THE REQUEST: Please set down all the lines beneath this one exactly, without the pictures.

STORED DATA:
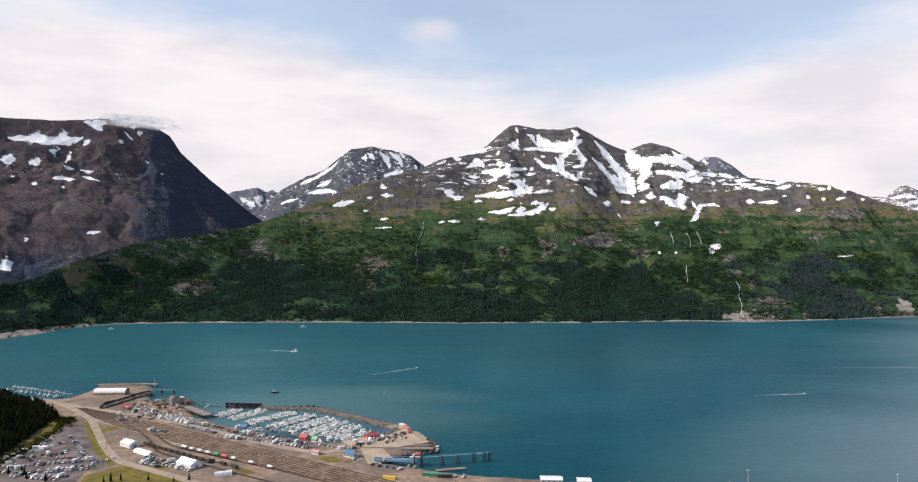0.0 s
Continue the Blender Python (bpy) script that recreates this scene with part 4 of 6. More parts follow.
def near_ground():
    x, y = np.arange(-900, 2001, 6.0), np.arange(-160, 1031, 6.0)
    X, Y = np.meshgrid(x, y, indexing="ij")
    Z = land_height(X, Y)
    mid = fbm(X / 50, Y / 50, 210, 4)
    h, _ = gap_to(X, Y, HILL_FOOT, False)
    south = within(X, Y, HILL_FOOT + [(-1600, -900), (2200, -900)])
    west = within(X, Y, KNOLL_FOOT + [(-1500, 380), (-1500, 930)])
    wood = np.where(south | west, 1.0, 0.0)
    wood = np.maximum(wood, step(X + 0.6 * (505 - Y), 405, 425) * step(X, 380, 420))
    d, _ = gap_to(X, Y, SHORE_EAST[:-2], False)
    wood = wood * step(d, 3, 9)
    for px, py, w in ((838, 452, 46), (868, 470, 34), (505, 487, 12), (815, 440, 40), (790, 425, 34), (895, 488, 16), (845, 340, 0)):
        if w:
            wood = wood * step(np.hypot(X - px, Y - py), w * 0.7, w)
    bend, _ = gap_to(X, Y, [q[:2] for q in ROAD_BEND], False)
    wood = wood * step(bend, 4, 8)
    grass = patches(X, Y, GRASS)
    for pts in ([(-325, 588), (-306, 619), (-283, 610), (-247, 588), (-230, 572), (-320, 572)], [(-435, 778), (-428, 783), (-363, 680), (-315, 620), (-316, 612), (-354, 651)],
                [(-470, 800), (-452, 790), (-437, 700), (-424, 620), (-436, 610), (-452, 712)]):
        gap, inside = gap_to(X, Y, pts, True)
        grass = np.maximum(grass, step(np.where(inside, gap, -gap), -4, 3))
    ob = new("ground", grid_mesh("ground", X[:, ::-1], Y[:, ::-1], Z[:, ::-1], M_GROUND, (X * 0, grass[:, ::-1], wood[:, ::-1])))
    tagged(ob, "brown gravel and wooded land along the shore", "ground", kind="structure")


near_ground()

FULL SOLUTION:
0.0 s
Continue the Blender Python (bpy) script that recreates this scene with part 4 of 6. More parts follow.
def near_ground():
    x, y = np.arange(-900, 2001, 6.0), np.arange(-160, 1031, 6.0)
    X, Y = np.meshgrid(x, y, indexing="ij")
    Z = land_height(X, Y)
    mid = fbm(X / 50, Y / 50, 210, 4)
    h, _ = gap_to(X, Y, HILL_FOOT, False)
    south = within(X, Y, HILL_FOOT + [(-1600, -900), (2200, -900)])
    west = within(X, Y, KNOLL_FOOT + [(-1500, 380), (-1500, 930)])
    wood = np.where(south | west, 1.0, 0.0)
    wood = np.maximum(wood, step(X + 0.6 * (505 - Y), 405, 425) * step(X, 380, 420))
    d, _ = gap_to(X, Y, SHORE_EAST[:-2], False)
    wood = wood * step(d, 3, 9)
    for px, py, w in ((838, 452, 46), (868, 470, 34), (505, 487, 12), (815, 440, 40), (790, 425, 34), (895, 488, 16), (845, 340, 0)):
        if w:
            wood = wood * step(np.hypot(X - px, Y - py), w * 0.7, w)
    bend, _ = gap_to(X, Y, [q[:2] for q in ROAD_BEND], False)
    wood = wood * step(bend, 4, 8)
    grass = patches(X, Y, GRASS)
    for pts in ([(-325, 588), (-306, 619), (-283, 610), (-247, 588), (-230, 572), (-320, 572)], [(-435, 778), (-428, 783), (-363, 680), (-315, 620), (-316, 612), (-354, 651)],
                [(-470, 800), (-452, 790), (-437, 700), (-424, 620), (-436, 610), (-452, 712)]):
        gap, inside = gap_to(X, Y, pts, True)
        grass = np.maximum(grass, step(np.where(inside, gap, -gap), -4, 3))
    ob = new("ground", grid_mesh("ground", X[:, ::-1], Y[:, ::-1], Z[:, ::-1], M_GROUND, (X * 0, grass[:, ::-1], wood[:, ::-1])))
    tagged(ob, "brown gravel and wooded land along the shore", "ground", kind="structure")


near_ground()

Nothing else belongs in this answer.